The UK’s chief negotiator said Britain remained “willing to work hard to see whether at least the outline of a balanced agreement, covering all issues, can be reached soon”.

But it warned that any deal “must, of course, accommodate the reality of the UK’s well-established position on the so-called ‘level playing field’, on fisheries, and the other difficult issues”.

“For our part, we are willing to work hard to see whether at least the outline of a balanced agreement, covering all issues, can be reached soon.

“Any such deal must, of course, accommodate the reality of the UK’s well-established position on the so-called ‘level playing field’, on fisheries, and the other difficult issues.”

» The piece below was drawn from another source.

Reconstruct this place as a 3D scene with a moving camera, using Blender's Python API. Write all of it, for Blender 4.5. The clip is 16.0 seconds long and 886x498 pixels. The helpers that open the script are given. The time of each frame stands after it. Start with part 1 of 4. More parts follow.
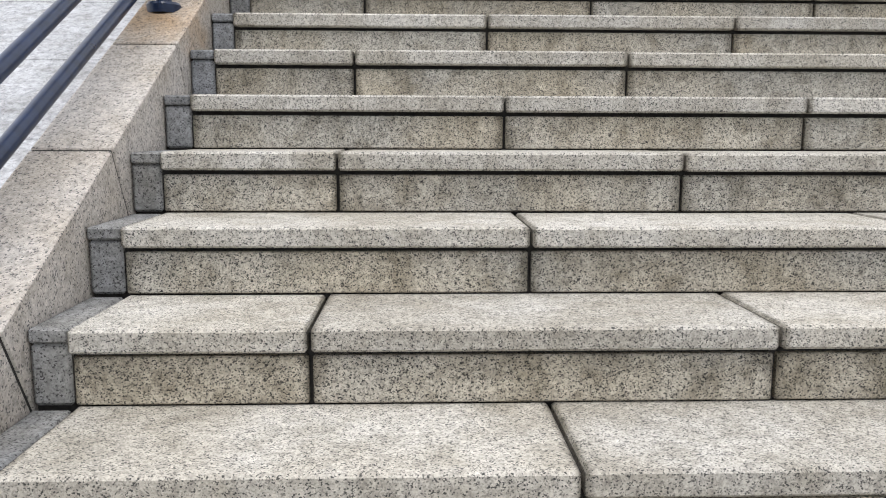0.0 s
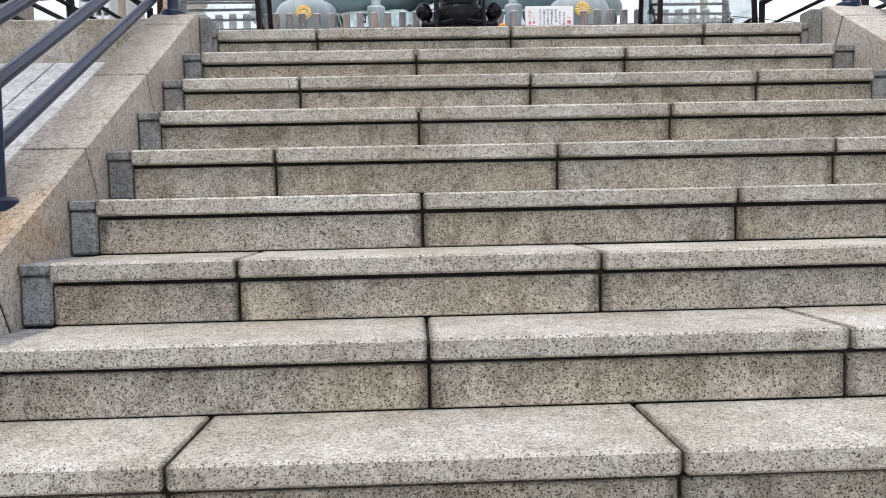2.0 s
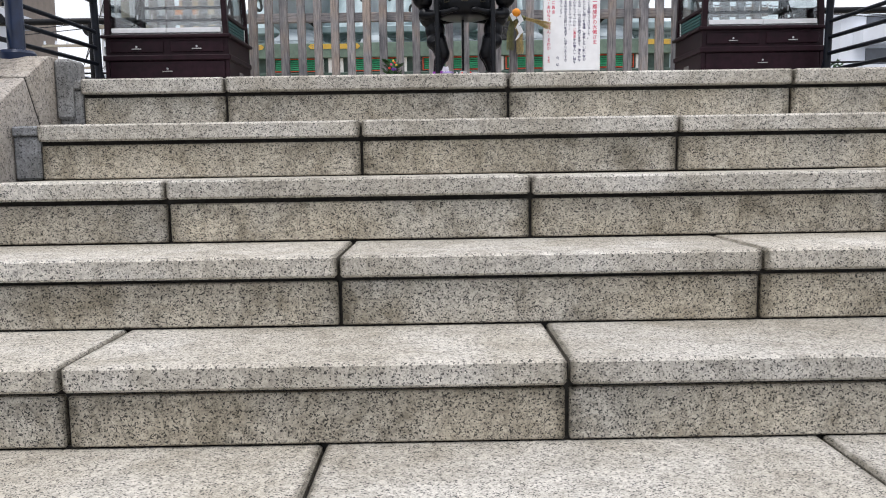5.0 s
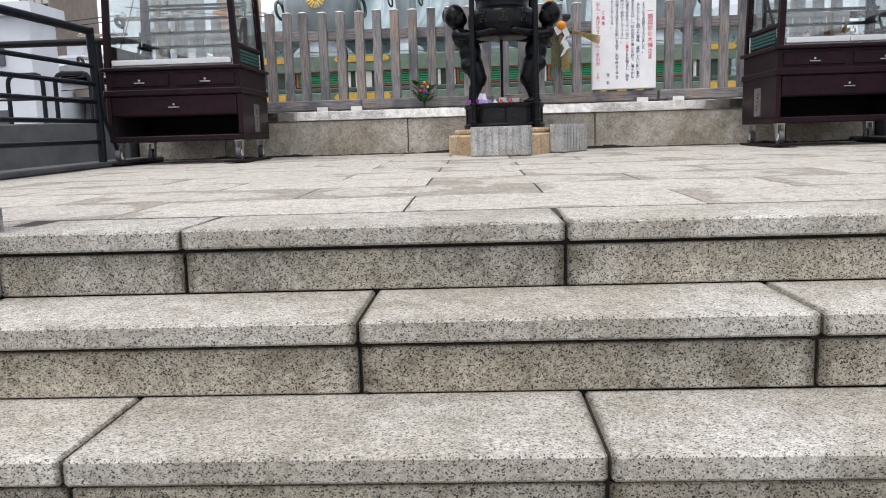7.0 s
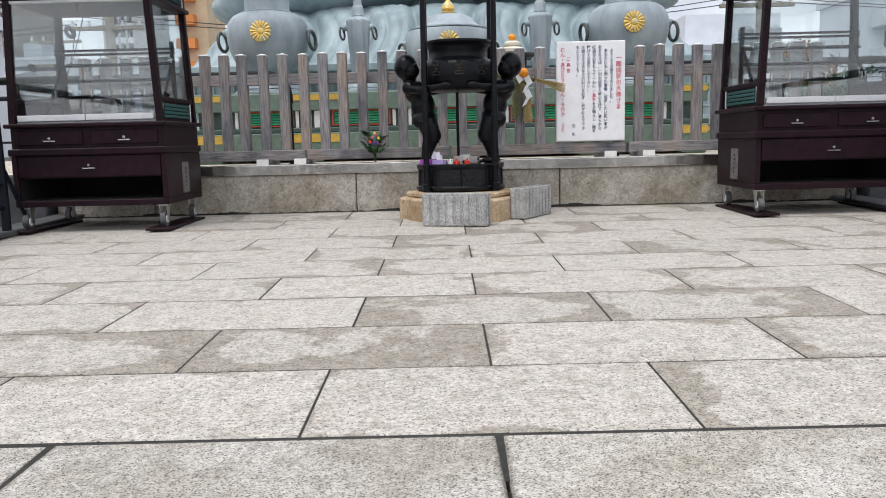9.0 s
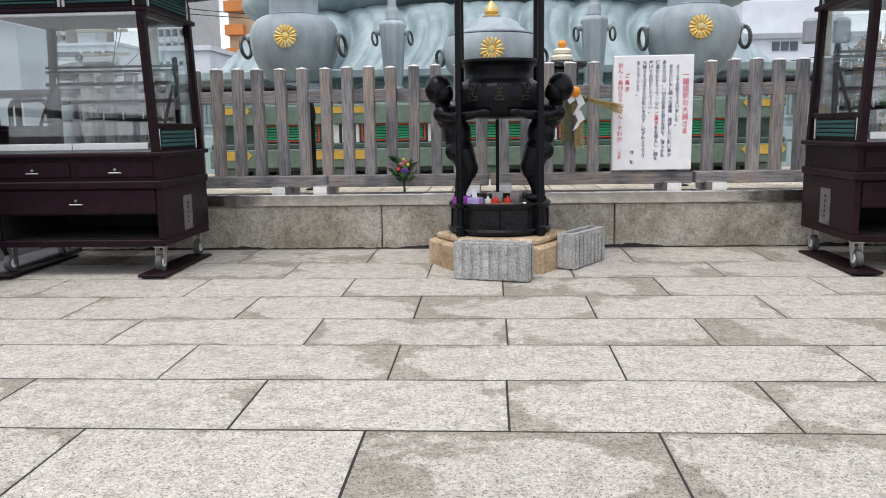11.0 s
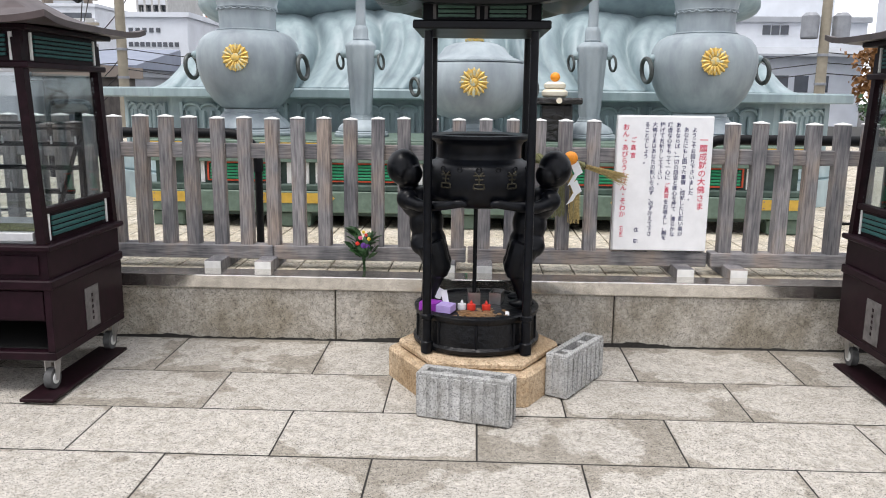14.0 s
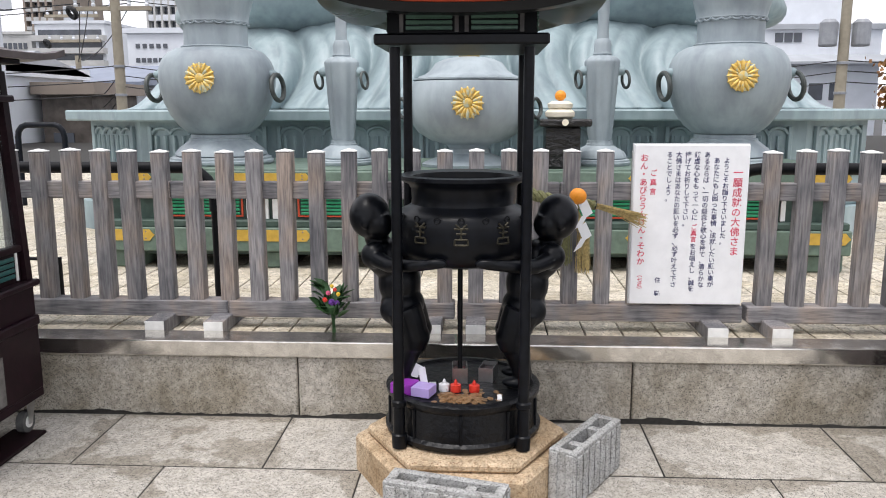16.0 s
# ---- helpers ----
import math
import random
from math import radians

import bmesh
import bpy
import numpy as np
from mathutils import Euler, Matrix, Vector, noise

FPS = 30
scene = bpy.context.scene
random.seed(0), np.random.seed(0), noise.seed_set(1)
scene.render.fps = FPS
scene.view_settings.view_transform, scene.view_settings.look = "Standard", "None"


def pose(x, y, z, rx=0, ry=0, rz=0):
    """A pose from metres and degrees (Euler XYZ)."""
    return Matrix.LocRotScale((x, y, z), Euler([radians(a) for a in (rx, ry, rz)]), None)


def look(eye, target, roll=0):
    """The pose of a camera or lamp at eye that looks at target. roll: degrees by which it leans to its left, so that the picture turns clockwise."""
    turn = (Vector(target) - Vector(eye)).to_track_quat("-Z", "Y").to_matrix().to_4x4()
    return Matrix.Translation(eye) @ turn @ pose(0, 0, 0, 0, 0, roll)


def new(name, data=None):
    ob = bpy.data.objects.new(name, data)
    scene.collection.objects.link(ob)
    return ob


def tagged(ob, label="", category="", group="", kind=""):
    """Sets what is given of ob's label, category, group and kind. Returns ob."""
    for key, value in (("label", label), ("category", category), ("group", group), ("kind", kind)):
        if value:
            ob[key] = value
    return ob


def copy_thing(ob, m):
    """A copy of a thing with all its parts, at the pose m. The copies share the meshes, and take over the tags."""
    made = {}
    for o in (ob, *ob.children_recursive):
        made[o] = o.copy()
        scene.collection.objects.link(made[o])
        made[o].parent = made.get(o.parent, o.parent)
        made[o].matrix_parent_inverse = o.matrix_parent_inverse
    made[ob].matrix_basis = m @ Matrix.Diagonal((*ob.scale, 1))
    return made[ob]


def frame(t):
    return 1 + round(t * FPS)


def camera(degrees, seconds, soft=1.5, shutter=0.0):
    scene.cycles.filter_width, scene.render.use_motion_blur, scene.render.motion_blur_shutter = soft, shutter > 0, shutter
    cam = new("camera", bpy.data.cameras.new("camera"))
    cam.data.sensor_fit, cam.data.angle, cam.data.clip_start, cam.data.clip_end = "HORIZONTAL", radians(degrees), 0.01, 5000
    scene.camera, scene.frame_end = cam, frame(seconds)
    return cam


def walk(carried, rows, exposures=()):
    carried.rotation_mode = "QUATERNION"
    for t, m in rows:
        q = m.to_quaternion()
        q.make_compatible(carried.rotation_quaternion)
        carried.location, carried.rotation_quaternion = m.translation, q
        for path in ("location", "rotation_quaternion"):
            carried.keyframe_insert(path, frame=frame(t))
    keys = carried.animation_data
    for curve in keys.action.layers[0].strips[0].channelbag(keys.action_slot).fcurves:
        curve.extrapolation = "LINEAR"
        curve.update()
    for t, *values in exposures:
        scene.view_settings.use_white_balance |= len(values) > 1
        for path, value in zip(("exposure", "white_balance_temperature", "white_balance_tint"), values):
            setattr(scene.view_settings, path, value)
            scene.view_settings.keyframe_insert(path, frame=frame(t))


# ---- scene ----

UK sources suggested that fundamental differences remained with the bloc on fisheries, with Britain continuing to push Brussels for a separate fisheries agreement, while the EU remained committed to tying an agreement over waters to a wider free trade agreement.

British negotiators continue to believe that the EU’s call for a raft of level-playing commitments, which it argues are required for a high level of access to its market, go beyond what has been expected of other countries including Japan and Canada.

The UK is meanwhile pushing back strongly at the European Court of Justice playing a role in mediating disagreements between the two sides in any future deal.